Exercise objective » Return each line holding the string "rows".

Information shown »
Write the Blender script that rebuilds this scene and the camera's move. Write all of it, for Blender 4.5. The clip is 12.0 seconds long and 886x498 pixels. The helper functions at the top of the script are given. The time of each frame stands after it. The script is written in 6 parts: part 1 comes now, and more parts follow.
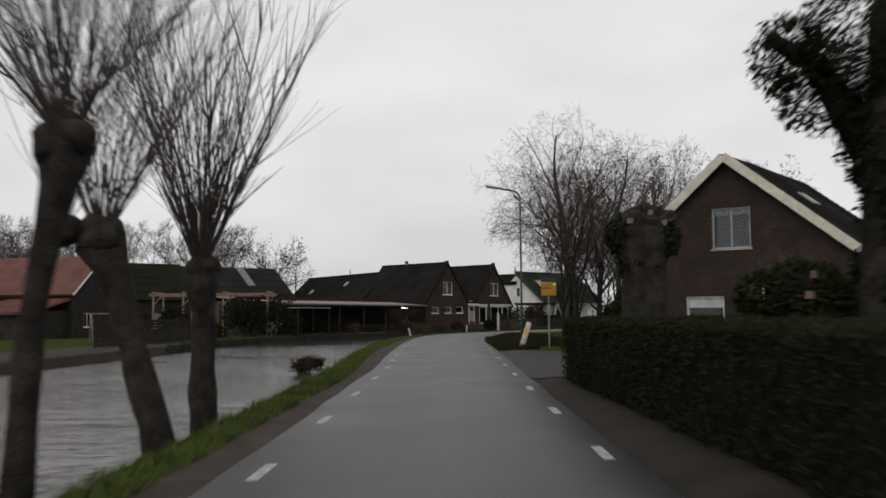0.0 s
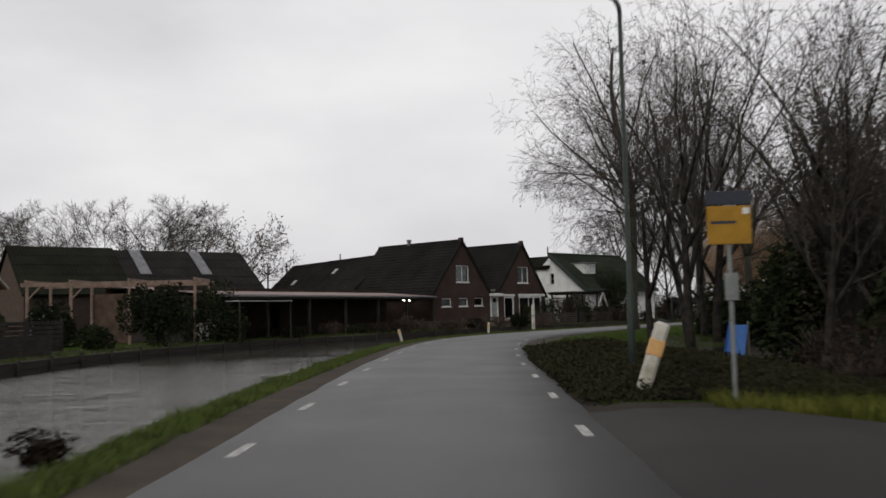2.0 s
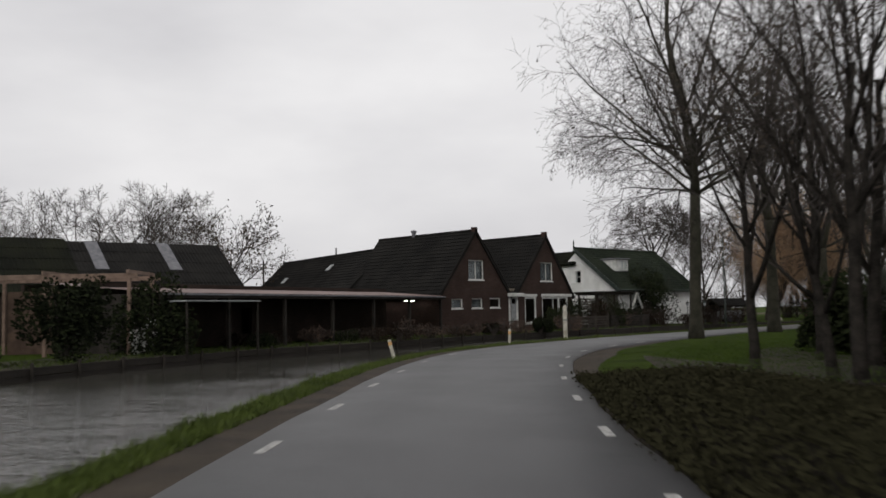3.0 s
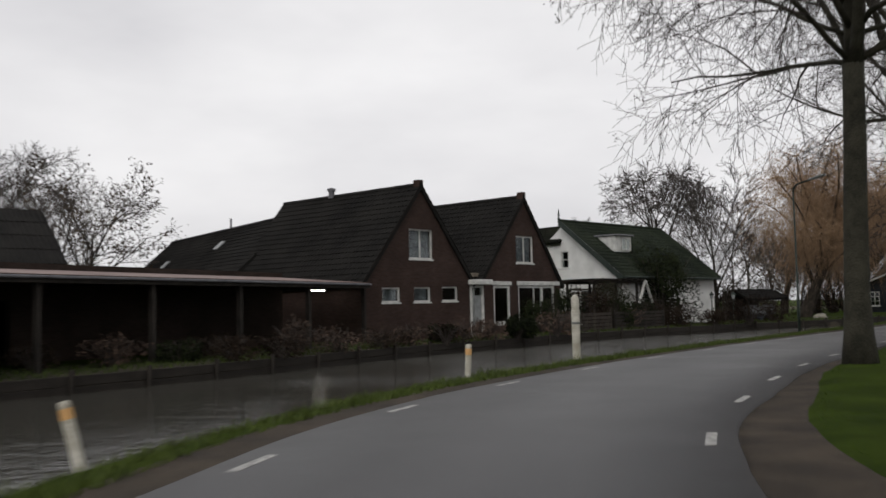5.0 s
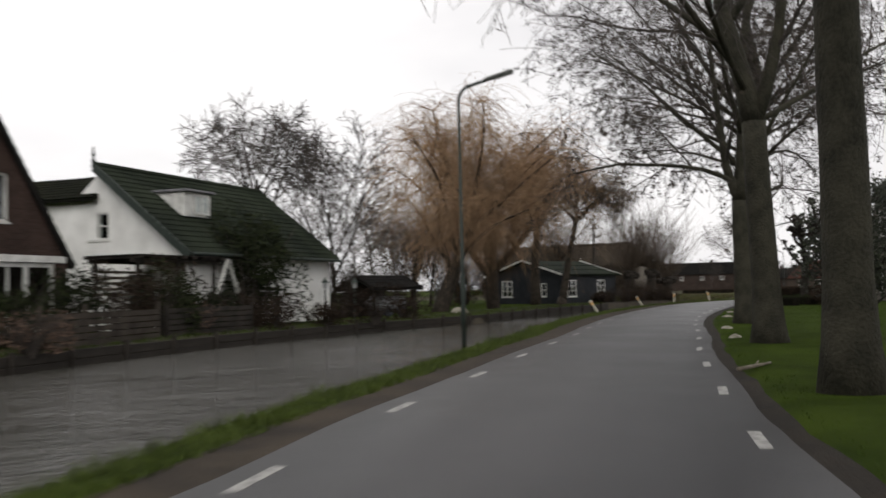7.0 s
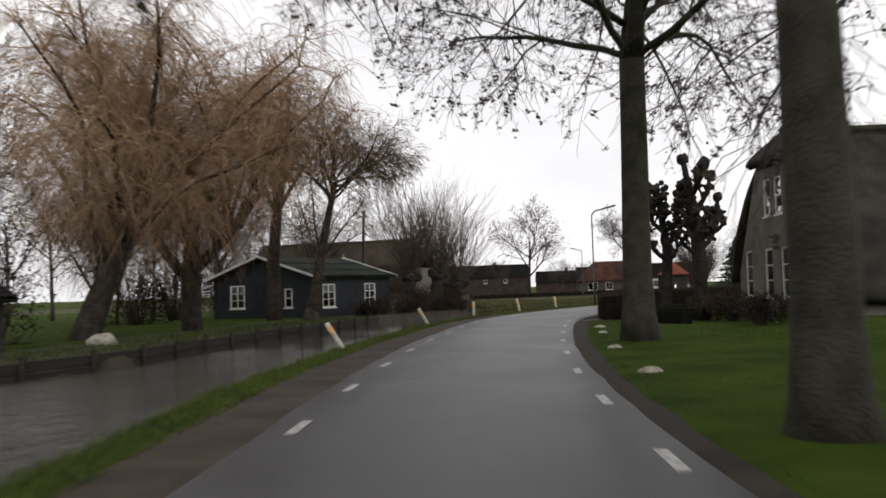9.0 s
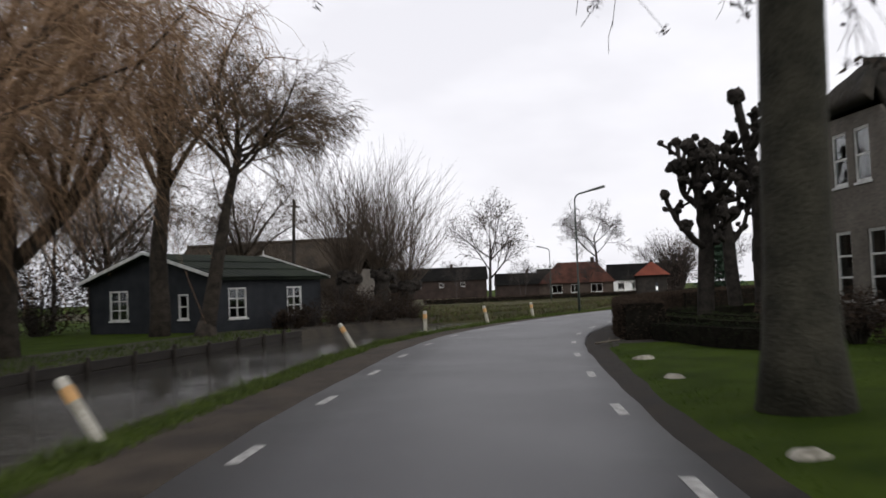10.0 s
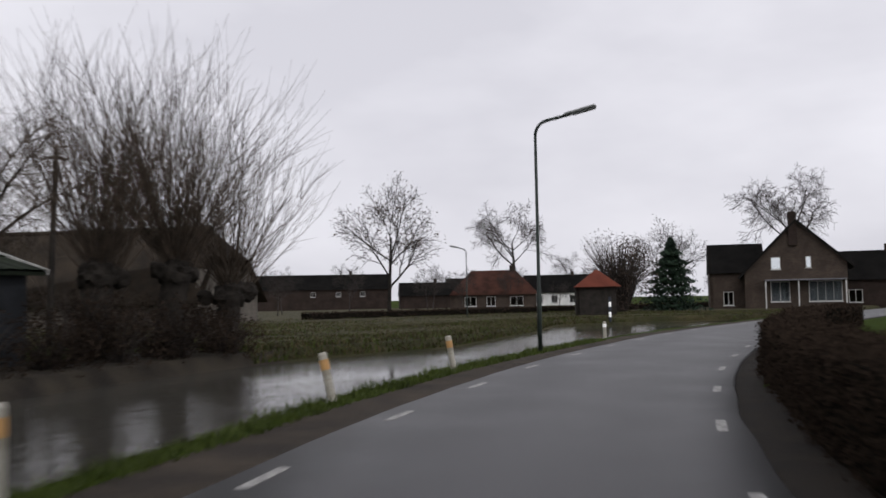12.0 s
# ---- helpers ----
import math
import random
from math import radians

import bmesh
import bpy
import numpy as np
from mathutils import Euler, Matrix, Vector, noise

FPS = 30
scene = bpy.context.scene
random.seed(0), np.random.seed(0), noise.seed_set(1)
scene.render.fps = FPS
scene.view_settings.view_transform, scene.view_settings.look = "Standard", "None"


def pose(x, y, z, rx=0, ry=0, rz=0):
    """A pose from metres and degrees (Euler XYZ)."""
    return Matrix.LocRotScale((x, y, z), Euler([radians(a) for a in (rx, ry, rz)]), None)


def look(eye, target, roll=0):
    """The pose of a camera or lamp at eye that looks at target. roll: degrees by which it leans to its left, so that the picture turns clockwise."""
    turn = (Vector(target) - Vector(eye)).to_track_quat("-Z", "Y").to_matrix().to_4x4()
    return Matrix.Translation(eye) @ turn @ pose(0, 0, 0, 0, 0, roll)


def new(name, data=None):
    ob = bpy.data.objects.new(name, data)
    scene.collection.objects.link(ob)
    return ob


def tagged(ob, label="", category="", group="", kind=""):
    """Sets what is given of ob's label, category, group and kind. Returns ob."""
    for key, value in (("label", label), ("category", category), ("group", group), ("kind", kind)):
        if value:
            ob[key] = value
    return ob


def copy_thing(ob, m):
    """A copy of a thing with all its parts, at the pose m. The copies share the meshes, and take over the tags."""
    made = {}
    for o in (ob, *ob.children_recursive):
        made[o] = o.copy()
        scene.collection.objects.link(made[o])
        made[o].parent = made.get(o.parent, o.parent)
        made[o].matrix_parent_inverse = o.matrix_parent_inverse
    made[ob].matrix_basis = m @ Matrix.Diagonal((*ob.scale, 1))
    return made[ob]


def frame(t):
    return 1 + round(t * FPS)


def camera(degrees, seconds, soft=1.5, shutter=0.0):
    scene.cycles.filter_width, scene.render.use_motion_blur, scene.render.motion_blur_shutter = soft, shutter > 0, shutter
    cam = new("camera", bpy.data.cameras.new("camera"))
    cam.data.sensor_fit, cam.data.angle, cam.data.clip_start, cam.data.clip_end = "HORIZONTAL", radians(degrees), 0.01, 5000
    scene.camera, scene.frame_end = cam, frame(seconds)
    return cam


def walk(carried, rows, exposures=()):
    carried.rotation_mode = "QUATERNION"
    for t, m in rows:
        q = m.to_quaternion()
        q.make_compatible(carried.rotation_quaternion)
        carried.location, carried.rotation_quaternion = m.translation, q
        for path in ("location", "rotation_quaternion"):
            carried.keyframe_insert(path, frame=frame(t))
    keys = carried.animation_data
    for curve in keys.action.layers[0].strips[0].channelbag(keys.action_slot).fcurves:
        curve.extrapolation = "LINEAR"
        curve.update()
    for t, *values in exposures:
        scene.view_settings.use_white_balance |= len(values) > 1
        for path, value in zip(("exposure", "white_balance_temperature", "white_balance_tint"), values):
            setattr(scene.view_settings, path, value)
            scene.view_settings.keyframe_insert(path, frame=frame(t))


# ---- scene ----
from collections import namedtuple

cam = camera(52.0, 12.0, soft=1.6, shutter=0.4)
PATH = [
    (0, (1.050, 4.744, 1.397), (0.956, 14.717, 2.127), -0.45),
    (0.5, (1.103, 10.533, 1.375), (0.967, 20.506, 2.098), -0.35),
    (1, (1.248, 16.767, 1.336), (1.043, 26.740, 2.047), -0.65),
    (1.5, (1.356, 22.441, 1.304), (1.103, 32.414, 1.995), -1.05),
    (2, (1.382, 28.436, 1.343), (1.070, 38.409, 2.017), -1.32),
    (2.5, (1.353, 34.031, 1.378), (0.972, 44.001, 2.055), -1.40),
    (3, (1.228, 39.997, 1.409), (0.770, 49.962, 2.103), -1.18),
    (3.2, (1.196, 42.174, 1.450), (0.723, 52.139, 2.142), -0.96),
    (4.8, (1.673, 59.797, 1.327), (1.515, 69.774, 1.992), -1.02),
    (5, (1.909, 61.893, 1.397), (1.842, 71.873, 2.030), -1.28),
    (5.5, (2.649, 67.061, 1.400), (3.187, 77.029, 1.988), -1.27),
    (6, (3.933, 72.459, 1.375), (5.521, 82.317, 1.913), -1.41),
    (6.5, (5.547, 76.916, 1.344), (8.385, 86.493, 1.826), -1.48),
    (7, (7.913, 81.372, 1.321), (11.801, 90.575, 1.765), -1.31),
    (7.5, (10.757, 86.022, 1.234), (15.477, 94.827, 1.668), -1.52),
    (9.5, (25.049, 105.416, 1.374), (31.209, 113.281, 1.821), -1.92),
    (10, (29.034, 110.192, 1.332), (35.374, 117.911, 1.795), -2.24),
    (10.5, (32.984, 114.556, 1.303), (39.479, 122.145, 1.788), -2.42),
    (11, (37.117, 119.002, 1.364), (43.820, 126.405, 1.866), -1.00),
    (11.5, (40.947, 122.893, 1.401), (47.832, 130.126, 1.940), -0.35),
    (12, (45.217, 126.804, 1.420), (52.301, 133.841, 1.967), -1.07),
]
EXPOSURES = [(0, 0.18, 6630, 10), (1.5, 0.22, 6630, 10), (3, 0.2, 6630, 10), (5, 0.28, 6610, 10), (6.5, 0.5, 6690, 10), (7.5, 0.67, 6750, 10), (9.5, 0.7, 6580, 11), (10.5, 0.49, 6370, 13), (12, 0.27, 6350, 14)]
walk(cam, [(t, look(eye, target, roll)) for t, eye, target, roll in PATH], EXPOSURES)

# ---- sky and sun: a closed layer of cloud ----
SUN_HEIGHT, SUN_WAY = radians(38), radians(200)
world = bpy.data.worlds.new("sky")
scene.world = world
world.use_nodes = True
wn, wl = world.node_tree.nodes, world.node_tree.links
wn.clear()
w_out = wn.new("ShaderNodeOutputWorld")
w_back = wn.new("ShaderNodeBackground")
w_sky = wn.new("ShaderNodeTexSky")
w_sky.sky_type, w_sky.sun_disc = "NISHITA", False
w_sky.sun_elevation, w_sky.sun_rotation = SUN_HEIGHT, SUN_WAY
w_sky.dust_density = 4.0
w_hue = wn.new("ShaderNodeHueSaturation")
w_hue.inputs["Saturation"].default_value = 0.15
w_hue.inputs["Value"].default_value = 0.10
w_coord = wn.new("ShaderNodeTexCoord")
w_map = wn.new("ShaderNodeMapping")
w_map.inputs["Scale"].default_value = (1.0, 1.0, 2.6)
w_noise = wn.new("ShaderNodeTexNoise")
w_noise.inputs["Scale"].default_value = 2.2
w_noise.inputs["Detail"].default_value = 5.0
w_noise.inputs["Roughness"].default_value = 0.5
w_ramp = wn.new("ShaderNodeValToRGB")
w_ramp.color_ramp.elements[0].position, w_ramp.color_ramp.elements[0].color = 0.34, (0.60, 0.60, 0.63, 1)
w_ramp.color_ramp.elements[1].position, w_ramp.color_ramp.elements[1].color = 0.66, (0.80, 0.80, 0.82, 1)
w_mix = wn.new("ShaderNodeMix")
w_mix.data_type = "RGBA"
w_mix.inputs["Factor"].default_value = 0.85
wl.new(w_sky.outputs["Color"], w_hue.inputs["Color"])
wl.new(w_coord.outputs["Generated"], w_map.inputs["Vector"])
wl.new(w_map.outputs["Vector"], w_noise.inputs["Vector"])
wl.new(w_noise.outputs["Fac"], w_ramp.inputs["Fac"])
wl.new(w_hue.outputs["Color"], w_mix.inputs["A"])
wl.new(w_ramp.outputs["Color"], w_mix.inputs["B"])
wl.new(w_mix.outputs["Result"], w_back.inputs["Color"])
w_back.inputs["Strength"].default_value = 1.0
wl.new(w_back.outputs["Background"], w_out.inputs["Surface"])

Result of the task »
def walk(carried, rows, exposures=()):
    for t, m in rows:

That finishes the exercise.